_GIVEN TASK:_
Leaving out the pictures, retype all the material exactly.
----- DATA SEGMENT -----
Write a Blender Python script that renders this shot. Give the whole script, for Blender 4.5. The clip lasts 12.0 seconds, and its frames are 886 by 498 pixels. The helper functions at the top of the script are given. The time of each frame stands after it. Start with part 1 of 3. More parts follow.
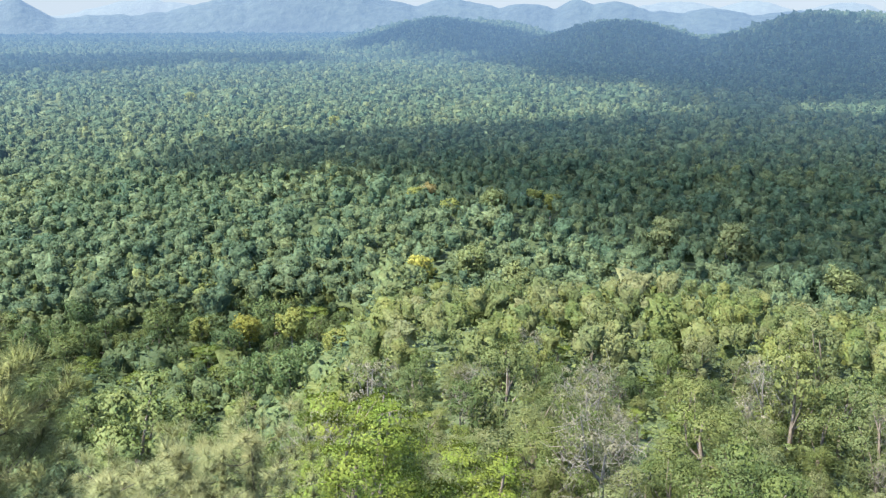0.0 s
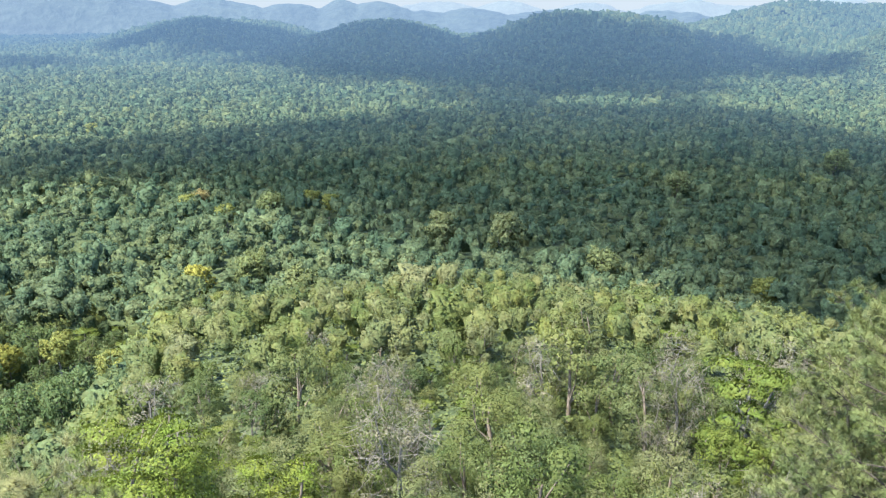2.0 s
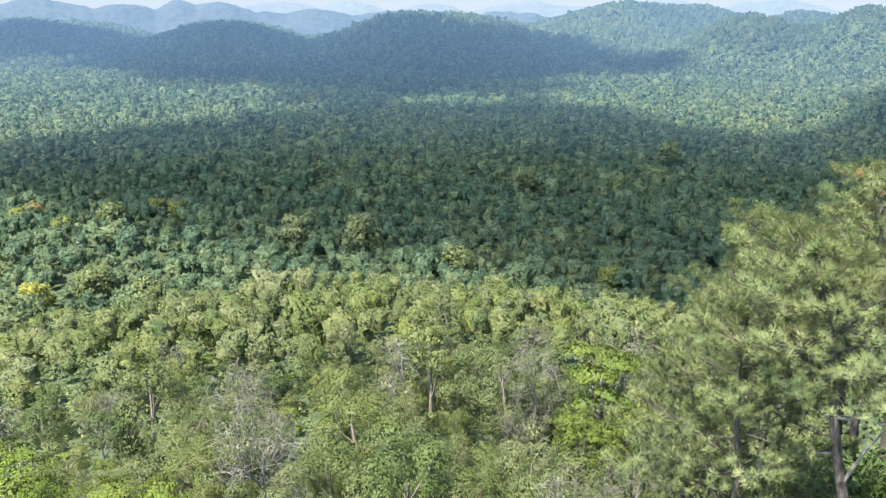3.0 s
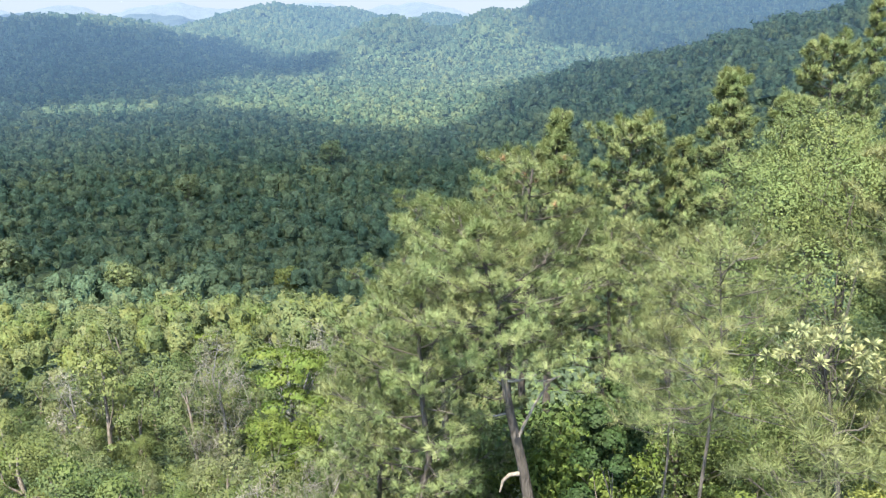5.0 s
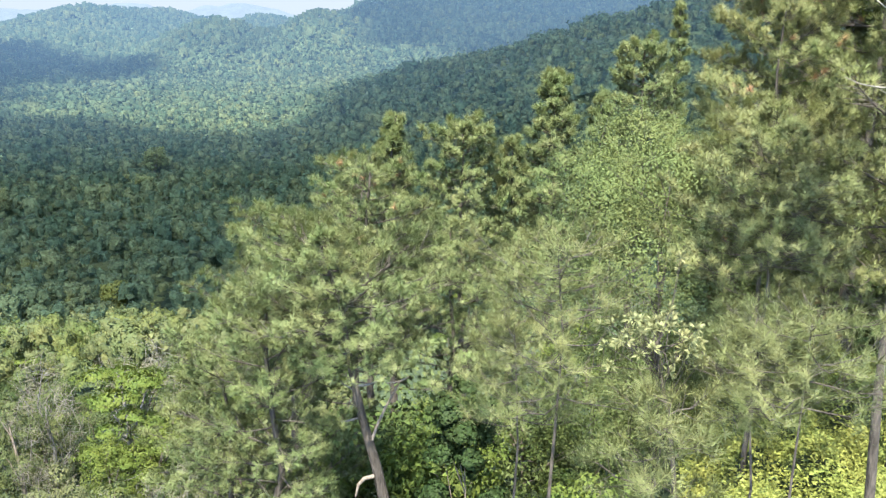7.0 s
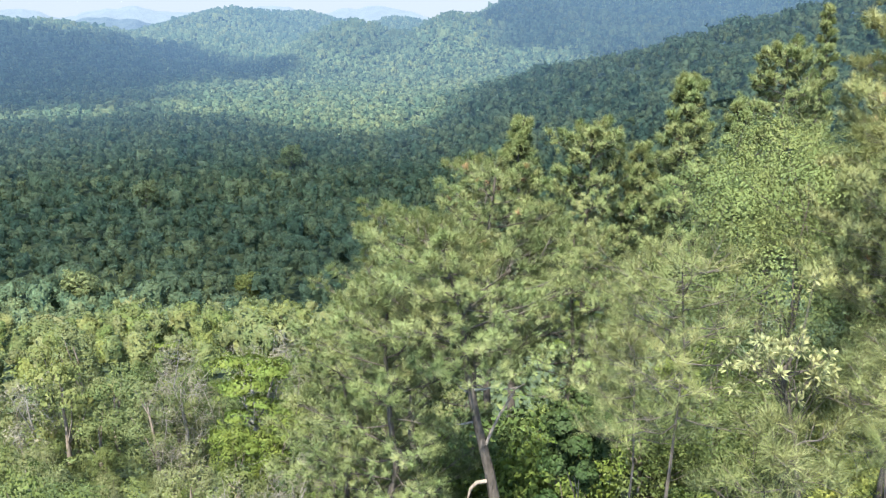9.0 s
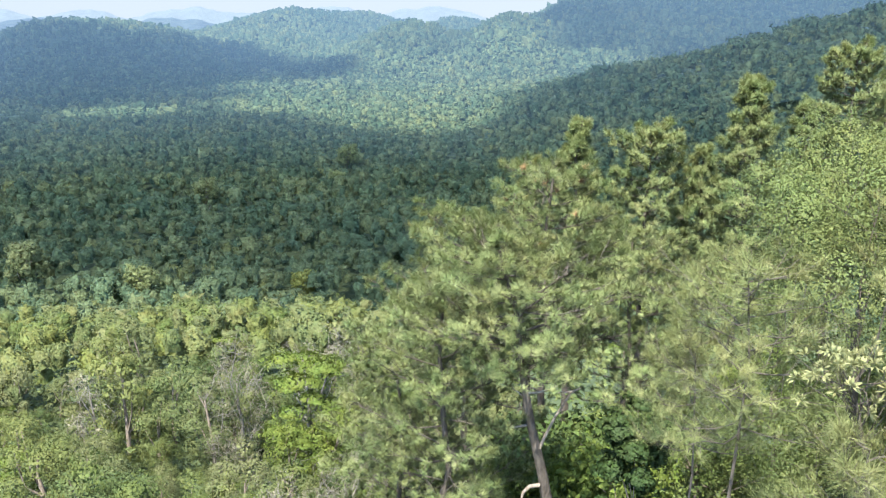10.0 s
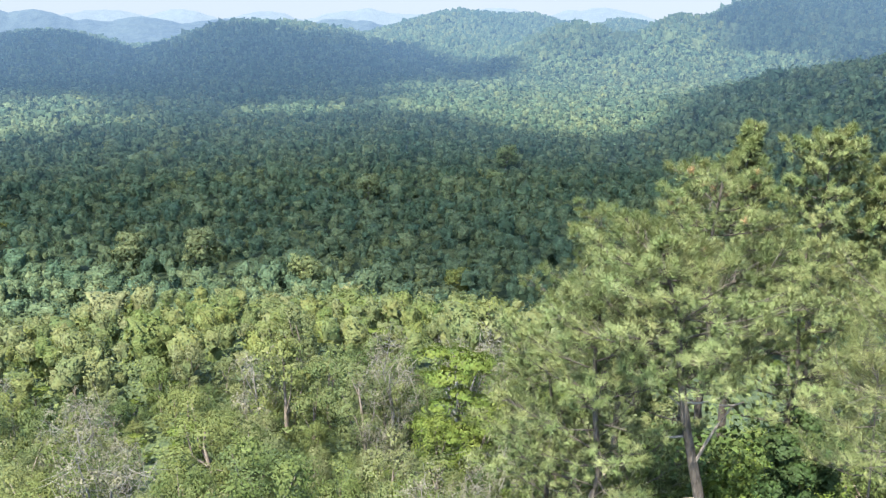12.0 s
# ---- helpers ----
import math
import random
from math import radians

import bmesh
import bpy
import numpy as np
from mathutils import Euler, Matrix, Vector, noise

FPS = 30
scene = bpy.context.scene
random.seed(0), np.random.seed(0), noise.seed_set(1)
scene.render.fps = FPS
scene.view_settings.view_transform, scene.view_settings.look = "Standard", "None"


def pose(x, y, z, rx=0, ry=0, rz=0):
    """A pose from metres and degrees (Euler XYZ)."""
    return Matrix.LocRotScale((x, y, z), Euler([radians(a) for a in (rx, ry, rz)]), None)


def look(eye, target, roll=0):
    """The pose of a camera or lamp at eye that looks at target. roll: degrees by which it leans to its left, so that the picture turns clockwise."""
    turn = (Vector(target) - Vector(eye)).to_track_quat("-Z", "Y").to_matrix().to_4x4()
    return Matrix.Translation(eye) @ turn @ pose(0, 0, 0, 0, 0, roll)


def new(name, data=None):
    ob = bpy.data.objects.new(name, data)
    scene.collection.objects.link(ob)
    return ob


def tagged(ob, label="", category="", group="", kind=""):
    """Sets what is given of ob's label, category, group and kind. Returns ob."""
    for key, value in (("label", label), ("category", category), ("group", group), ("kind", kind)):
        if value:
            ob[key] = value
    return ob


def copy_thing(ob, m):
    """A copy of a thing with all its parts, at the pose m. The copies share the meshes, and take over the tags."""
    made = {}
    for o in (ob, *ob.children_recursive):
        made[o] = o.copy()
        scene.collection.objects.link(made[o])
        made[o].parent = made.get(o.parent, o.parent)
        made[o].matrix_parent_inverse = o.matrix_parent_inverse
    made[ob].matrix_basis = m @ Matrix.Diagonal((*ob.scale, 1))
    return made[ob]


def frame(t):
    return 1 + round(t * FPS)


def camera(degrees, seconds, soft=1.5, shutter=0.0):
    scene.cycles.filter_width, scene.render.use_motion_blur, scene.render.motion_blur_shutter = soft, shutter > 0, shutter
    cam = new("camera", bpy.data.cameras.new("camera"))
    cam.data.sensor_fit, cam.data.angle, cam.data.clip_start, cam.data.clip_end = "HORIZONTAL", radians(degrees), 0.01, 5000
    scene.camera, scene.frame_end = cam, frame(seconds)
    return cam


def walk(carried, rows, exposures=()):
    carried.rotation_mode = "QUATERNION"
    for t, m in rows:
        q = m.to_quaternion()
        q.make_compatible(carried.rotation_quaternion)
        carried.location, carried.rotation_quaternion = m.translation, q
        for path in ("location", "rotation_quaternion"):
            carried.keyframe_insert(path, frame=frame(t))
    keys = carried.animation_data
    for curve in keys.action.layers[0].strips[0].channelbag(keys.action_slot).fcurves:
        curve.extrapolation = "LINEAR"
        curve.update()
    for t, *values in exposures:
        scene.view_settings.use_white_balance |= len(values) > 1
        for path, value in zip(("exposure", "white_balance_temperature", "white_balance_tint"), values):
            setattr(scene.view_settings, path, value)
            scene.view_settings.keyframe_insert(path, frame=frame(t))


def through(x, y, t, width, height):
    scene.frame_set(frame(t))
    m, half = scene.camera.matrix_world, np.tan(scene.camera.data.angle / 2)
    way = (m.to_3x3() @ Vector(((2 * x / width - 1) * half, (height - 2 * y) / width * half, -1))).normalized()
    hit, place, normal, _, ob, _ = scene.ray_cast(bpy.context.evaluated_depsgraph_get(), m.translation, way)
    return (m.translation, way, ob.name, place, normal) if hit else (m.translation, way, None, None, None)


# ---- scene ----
cam = camera(54.2, 12.0, soft=1.3)
# seconds, eye x y z, pitch below level, heading to the right
PATH = [
    (0.0, 0.00, 0.00, 0.00, 15.56, 0.00), (0.5, 0.00, 0.00, 0.01, 15.56, 3.23), (1.0, -0.01, 0.02, 0.02, 15.56, 6.53),
    (1.5, -0.02, 0.03, 0.03, 15.57, 10.40), (2.0, -0.04, 0.04, 0.04, 15.58, 14.94), (2.5, -0.06, 0.05, 0.04, 15.56, 19.63),
    (2.7, -0.06, 0.06, 0.04, 15.55, 21.75), (4.3, -0.05, 0.14, -0.03, 15.42, 38.40), (4.5, -0.05, 0.15, -0.03, 15.41, 40.86),
    (5.0, -0.07, 0.15, -0.02, 15.39, 47.02), (5.5, -0.11, 0.18, 0.00, 15.37, 51.39), (6.0, -0.16, 0.18, 0.06, 15.36, 55.30),
    (6.5, -0.22, 0.18, 0.09, 15.34, 58.14), (6.7, -0.23, 0.18, 0.09, 15.34, 58.16), (8.3, -0.18, 0.13, 0.12, 15.21, 54.05),
    (8.5, -0.17, 0.14, 0.12, 15.20, 52.46), (9.0, -0.15, 0.16, 0.14, 15.17, 49.62), (9.5, -0.12, 0.20, 0.14, 15.16, 48.25),
    (10.0, -0.12, 0.25, 0.12, 15.14, 45.90), (10.5, -0.14, 0.30, 0.09, 15.10, 43.21), (11.0, -0.18, 0.31, 0.05, 15.08, 40.43),
    (11.5, -0.19, 0.32, 0.04, 15.09, 38.00), (12.0, -0.19, 0.33, 0.02, 15.05, 35.36)]
walk(cam, [(t, pose(x, y, z, 90 - down, 0, -heading)) for t, x, y, z, down, heading in PATH], [(0.0, 2.53), (2.5, 2.56), (5.0, 2.65), (12.0, 2.65)])

# ---- world and sun ----
SUN_AZ, SUN_EL = -112.0, 60.0        # degrees to the right of +y, degrees above the horizon
SUN = Vector((math.sin(radians(SUN_AZ)) * math.cos(radians(SUN_EL)), math.cos(radians(SUN_AZ)) * math.cos(radians(SUN_EL)), math.sin(radians(SUN_EL))))
world = bpy.data.worlds.new("sky")
scene.world = world
world.use_nodes = True
sky = world.node_tree.nodes.new("ShaderNodeTexSky")
sky.sky_type, sky.sun_disc = "NISHITA", False
sky.sun_elevation, sky.sun_rotation = radians(SUN_EL), radians(SUN_AZ)
sky.altitude, sky.air_density, sky.dust_density, sky.ozone_density = 500, 1.0, 0.6, 1.0
background = world.node_tree.nodes["Background"]
background.inputs["Strength"].default_value = 0.14
world.node_tree.links.new(sky.outputs["Color"], background.inputs["Color"])
lamp = new("sun", bpy.data.lights.new("sun", "SUN"))
lamp.data.energy, lamp.data.angle, lamp.data.color = 3.8, radians(0.5), (1.0, 0.94, 0.80)
lamp.matrix_world = look(SUN * 50, (0, 0, 0))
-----
_ANSWER FOR THE TASK:_
Write a Blender Python script that renders this shot. Give the whole script, for Blender 4.5. The clip lasts 12.0 seconds, and its frames are 886 by 498 pixels. The helper functions at the top of the script are given. The time of each frame stands after it. Start with part 1 of 3. More parts follow.
0.0 s
2.0 s
3.0 s
5.0 s
7.0 s
9.0 s
10.0 s
12.0 s
# ---- helpers ----
import math
import random
from math import radians

import bmesh
import bpy
import numpy as np
from mathutils import Euler, Matrix, Vector, noise

FPS = 30
scene = bpy.context.scene
random.seed(0), np.random.seed(0), noise.seed_set(1)
scene.render.fps = FPS
scene.view_settings.view_transform, scene.view_settings.look = "Standard", "None"


def pose(x, y, z, rx=0, ry=0, rz=0):
    """A pose from metres and degrees (Euler XYZ)."""
    return Matrix.LocRotScale((x, y, z), Euler([radians(a) for a in (rx, ry, rz)]), None)


def look(eye, target, roll=0):
    """The pose of a camera or lamp at eye that looks at target. roll: degrees by which it leans to its left, so that the picture turns clockwise."""
    turn = (Vector(target) - Vector(eye)).to_track_quat("-Z", "Y").to_matrix().to_4x4()
    return Matrix.Translation(eye) @ turn @ pose(0, 0, 0, 0, 0, roll)


def new(name, data=None):
    ob = bpy.data.objects.new(name, data)
    scene.collection.objects.link(ob)
    return ob


def tagged(ob, label="", category="", group="", kind=""):
    """Sets what is given of ob's label, category, group and kind. Returns ob."""
    for key, value in (("label", label), ("category", category), ("group", group), ("kind", kind)):
        if value:
            ob[key] = value
    return ob


def copy_thing(ob, m):
    """A copy of a thing with all its parts, at the pose m. The copies share the meshes, and take over the tags."""
    made = {}
    for o in (ob, *ob.children_recursive):
        made[o] = o.copy()
        scene.collection.objects.link(made[o])
        made[o].parent = made.get(o.parent, o.parent)
        made[o].matrix_parent_inverse = o.matrix_parent_inverse
    made[ob].matrix_basis = m @ Matrix.Diagonal((*ob.scale, 1))
    return made[ob]


def frame(t):
    return 1 + round(t * FPS)


def camera(degrees, seconds, soft=1.5, shutter=0.0):
    scene.cycles.filter_width, scene.render.use_motion_blur, scene.render.motion_blur_shutter = soft, shutter > 0, shutter
    cam = new("camera", bpy.data.cameras.new("camera"))
    cam.data.sensor_fit, cam.data.angle, cam.data.clip_start, cam.data.clip_end = "HORIZONTAL", radians(degrees), 0.01, 5000
    scene.camera, scene.frame_end = cam, frame(seconds)
    return cam


def walk(carried, rows, exposures=()):
    carried.rotation_mode = "QUATERNION"
    for t, m in rows:
        q = m.to_quaternion()
        q.make_compatible(carried.rotation_quaternion)
        carried.location, carried.rotation_quaternion = m.translation, q
        for path in ("location", "rotation_quaternion"):
            carried.keyframe_insert(path, frame=frame(t))
    keys = carried.animation_data
    for curve in keys.action.layers[0].strips[0].channelbag(keys.action_slot).fcurves:
        curve.extrapolation = "LINEAR"
        curve.update()
    for t, *values in exposures:
        scene.view_settings.use_white_balance |= len(values) > 1
        for path, value in zip(("exposure", "white_balance_temperature", "white_balance_tint"), values):
            setattr(scene.view_settings, path, value)
            scene.view_settings.keyframe_insert(path, frame=frame(t))


def through(x, y, t, width, height):
    scene.frame_set(frame(t))
    m, half = scene.camera.matrix_world, np.tan(scene.camera.data.angle / 2)
    way = (m.to_3x3() @ Vector(((2 * x / width - 1) * half, (height - 2 * y) / width * half, -1))).normalized()
    hit, place, normal, _, ob, _ = scene.ray_cast(bpy.context.evaluated_depsgraph_get(), m.translation, way)
    return (m.translation, way, ob.name, place, normal) if hit else (m.translation, way, None, None, None)


# ---- scene ----
cam = camera(54.2, 12.0, soft=1.3)
# seconds, eye x y z, pitch below level, heading to the right
PATH = [
    (0.0, 0.00, 0.00, 0.00, 15.56, 0.00), (0.5, 0.00, 0.00, 0.01, 15.56, 3.23), (1.0, -0.01, 0.02, 0.02, 15.56, 6.53),
    (1.5, -0.02, 0.03, 0.03, 15.57, 10.40), (2.0, -0.04, 0.04, 0.04, 15.58, 14.94), (2.5, -0.06, 0.05, 0.04, 15.56, 19.63),
    (2.7, -0.06, 0.06, 0.04, 15.55, 21.75), (4.3, -0.05, 0.14, -0.03, 15.42, 38.40), (4.5, -0.05, 0.15, -0.03, 15.41, 40.86),
    (5.0, -0.07, 0.15, -0.02, 15.39, 47.02), (5.5, -0.11, 0.18, 0.00, 15.37, 51.39), (6.0, -0.16, 0.18, 0.06, 15.36, 55.30),
    (6.5, -0.22, 0.18, 0.09, 15.34, 58.14), (6.7, -0.23, 0.18, 0.09, 15.34, 58.16), (8.3, -0.18, 0.13, 0.12, 15.21, 54.05),
    (8.5, -0.17, 0.14, 0.12, 15.20, 52.46), (9.0, -0.15, 0.16, 0.14, 15.17, 49.62), (9.5, -0.12, 0.20, 0.14, 15.16, 48.25),
    (10.0, -0.12, 0.25, 0.12, 15.14, 45.90), (10.5, -0.14, 0.30, 0.09, 15.10, 43.21), (11.0, -0.18, 0.31, 0.05, 15.08, 40.43),
    (11.5, -0.19, 0.32, 0.04, 15.09, 38.00), (12.0, -0.19, 0.33, 0.02, 15.05, 35.36)]
walk(cam, [(t, pose(x, y, z, 90 - down, 0, -heading)) for t, x, y, z, down, heading in PATH], [(0.0, 2.53), (2.5, 2.56), (5.0, 2.65), (12.0, 2.65)])

# ---- world and sun ----
SUN_AZ, SUN_EL = -112.0, 60.0        # degrees to the right of +y, degrees above the horizon
SUN = Vector((math.sin(radians(SUN_AZ)) * math.cos(radians(SUN_EL)), math.cos(radians(SUN_AZ)) * math.cos(radians(SUN_EL)), math.sin(radians(SUN_EL))))
world = bpy.data.worlds.new("sky")
scene.world = world
world.use_nodes = True
sky = world.node_tree.nodes.new("ShaderNodeTexSky")
sky.sky_type, sky.sun_disc = "NISHITA", False
sky.sun_elevation, sky.sun_rotation = radians(SUN_EL), radians(SUN_AZ)
sky.altitude, sky.air_density, sky.dust_density, sky.ozone_density = 500, 1.0, 0.6, 1.0
background = world.node_tree.nodes["Background"]
background.inputs["Strength"].default_value = 0.14
world.node_tree.links.new(sky.outputs["Color"], background.inputs["Color"])
lamp = new("sun", bpy.data.lights.new("sun", "SUN"))
lamp.data.energy, lamp.data.angle, lamp.data.color = 3.8, radians(0.5), (1.0, 0.94, 0.80)
lamp.matrix_world = look(SUN * 50, (0, 0, 0))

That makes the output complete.